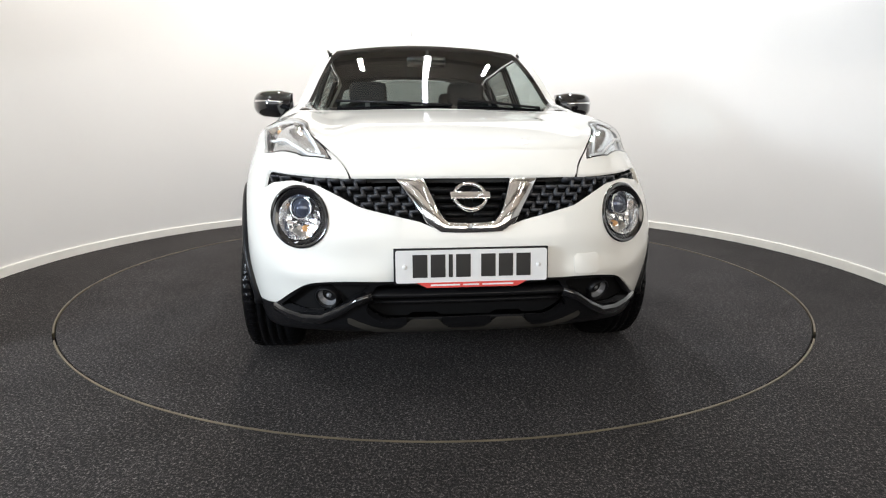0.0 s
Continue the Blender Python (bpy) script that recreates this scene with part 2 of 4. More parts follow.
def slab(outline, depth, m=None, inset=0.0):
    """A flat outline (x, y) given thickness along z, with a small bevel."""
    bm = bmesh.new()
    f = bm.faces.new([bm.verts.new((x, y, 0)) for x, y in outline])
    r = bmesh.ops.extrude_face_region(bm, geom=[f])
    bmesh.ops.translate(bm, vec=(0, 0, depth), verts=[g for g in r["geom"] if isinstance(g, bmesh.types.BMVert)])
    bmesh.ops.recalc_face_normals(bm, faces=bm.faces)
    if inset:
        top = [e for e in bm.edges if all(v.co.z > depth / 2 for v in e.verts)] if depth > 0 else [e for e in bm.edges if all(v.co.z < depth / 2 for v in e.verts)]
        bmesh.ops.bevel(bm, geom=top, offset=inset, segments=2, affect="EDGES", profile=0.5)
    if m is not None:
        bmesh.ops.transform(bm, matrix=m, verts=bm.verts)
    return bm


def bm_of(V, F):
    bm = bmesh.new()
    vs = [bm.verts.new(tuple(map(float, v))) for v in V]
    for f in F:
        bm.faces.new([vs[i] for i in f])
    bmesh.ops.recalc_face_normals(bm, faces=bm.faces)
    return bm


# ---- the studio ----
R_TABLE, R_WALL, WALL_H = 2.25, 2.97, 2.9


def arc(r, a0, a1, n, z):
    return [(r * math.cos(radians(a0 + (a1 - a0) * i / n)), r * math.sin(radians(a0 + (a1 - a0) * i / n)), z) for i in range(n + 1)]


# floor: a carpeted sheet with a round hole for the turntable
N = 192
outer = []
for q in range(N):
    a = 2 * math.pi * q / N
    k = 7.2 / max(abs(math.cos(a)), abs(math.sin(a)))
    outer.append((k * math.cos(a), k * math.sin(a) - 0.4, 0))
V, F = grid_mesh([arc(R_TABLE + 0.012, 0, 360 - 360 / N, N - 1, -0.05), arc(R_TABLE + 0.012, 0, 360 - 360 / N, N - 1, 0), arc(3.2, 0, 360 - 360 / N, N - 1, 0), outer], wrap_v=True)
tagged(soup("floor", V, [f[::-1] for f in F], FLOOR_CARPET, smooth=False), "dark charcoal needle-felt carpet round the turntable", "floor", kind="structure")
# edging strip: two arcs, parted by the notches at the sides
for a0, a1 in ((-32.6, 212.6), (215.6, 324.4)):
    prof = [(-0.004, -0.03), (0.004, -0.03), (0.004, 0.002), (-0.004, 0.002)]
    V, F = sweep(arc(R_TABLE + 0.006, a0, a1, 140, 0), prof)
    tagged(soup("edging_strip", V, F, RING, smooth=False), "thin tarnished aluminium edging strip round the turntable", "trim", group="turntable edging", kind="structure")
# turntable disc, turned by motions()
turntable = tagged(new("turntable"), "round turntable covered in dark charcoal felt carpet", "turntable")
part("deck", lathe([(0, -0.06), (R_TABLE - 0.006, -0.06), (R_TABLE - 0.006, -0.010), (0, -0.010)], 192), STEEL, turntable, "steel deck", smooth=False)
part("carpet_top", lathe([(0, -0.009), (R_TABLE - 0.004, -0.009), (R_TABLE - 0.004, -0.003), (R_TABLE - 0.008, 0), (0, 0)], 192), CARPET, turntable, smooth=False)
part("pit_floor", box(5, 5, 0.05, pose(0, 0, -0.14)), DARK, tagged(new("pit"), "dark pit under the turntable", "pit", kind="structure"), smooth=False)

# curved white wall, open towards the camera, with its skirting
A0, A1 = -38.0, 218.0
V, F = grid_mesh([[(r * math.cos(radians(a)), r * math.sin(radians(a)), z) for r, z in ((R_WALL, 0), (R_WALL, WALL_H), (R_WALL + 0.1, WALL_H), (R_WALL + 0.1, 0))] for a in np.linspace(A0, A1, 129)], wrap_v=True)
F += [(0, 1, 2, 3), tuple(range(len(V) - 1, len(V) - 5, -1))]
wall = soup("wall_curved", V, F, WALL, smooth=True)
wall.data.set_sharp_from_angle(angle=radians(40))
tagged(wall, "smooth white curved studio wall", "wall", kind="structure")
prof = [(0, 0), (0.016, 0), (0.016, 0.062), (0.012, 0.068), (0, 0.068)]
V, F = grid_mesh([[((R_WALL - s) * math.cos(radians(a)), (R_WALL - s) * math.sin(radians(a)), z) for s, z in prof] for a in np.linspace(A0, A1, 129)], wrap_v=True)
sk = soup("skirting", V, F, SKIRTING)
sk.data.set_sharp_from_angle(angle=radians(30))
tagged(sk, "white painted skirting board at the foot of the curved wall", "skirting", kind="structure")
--
## PROBLEM DETAILS
Copy exactly the lines from the line with "Continue the Blender" up to and including the line with "R_TABLE, R_WALL, WALL_H = 2.25, 2.97, 2.9", and no other lines.

## SOLVED EXERCISE
Continue the Blender Python (bpy) script that recreates this scene with part 2 of 4. More parts follow.
def slab(outline, depth, m=None, inset=0.0):
    """A flat outline (x, y) given thickness along z, with a small bevel."""
    bm = bmesh.new()
    f = bm.faces.new([bm.verts.new((x, y, 0)) for x, y in outline])
    r = bmesh.ops.extrude_face_region(bm, geom=[f])
    bmesh.ops.translate(bm, vec=(0, 0, depth), verts=[g for g in r["geom"] if isinstance(g, bmesh.types.BMVert)])
    bmesh.ops.recalc_face_normals(bm, faces=bm.faces)
    if inset:
        top = [e for e in bm.edges if all(v.co.z > depth / 2 for v in e.verts)] if depth > 0 else [e for e in bm.edges if all(v.co.z < depth / 2 for v in e.verts)]
        bmesh.ops.bevel(bm, geom=top, offset=inset, segments=2, affect="EDGES", profile=0.5)
    if m is not None:
        bmesh.ops.transform(bm, matrix=m, verts=bm.verts)
    return bm


def bm_of(V, F):
    bm = bmesh.new()
    vs = [bm.verts.new(tuple(map(float, v))) for v in V]
    for f in F:
        bm.faces.new([vs[i] for i in f])
    bmesh.ops.recalc_face_normals(bm, faces=bm.faces)
    return bm


# ---- the studio ----
R_TABLE, R_WALL, WALL_H = 2.25, 2.97, 2.9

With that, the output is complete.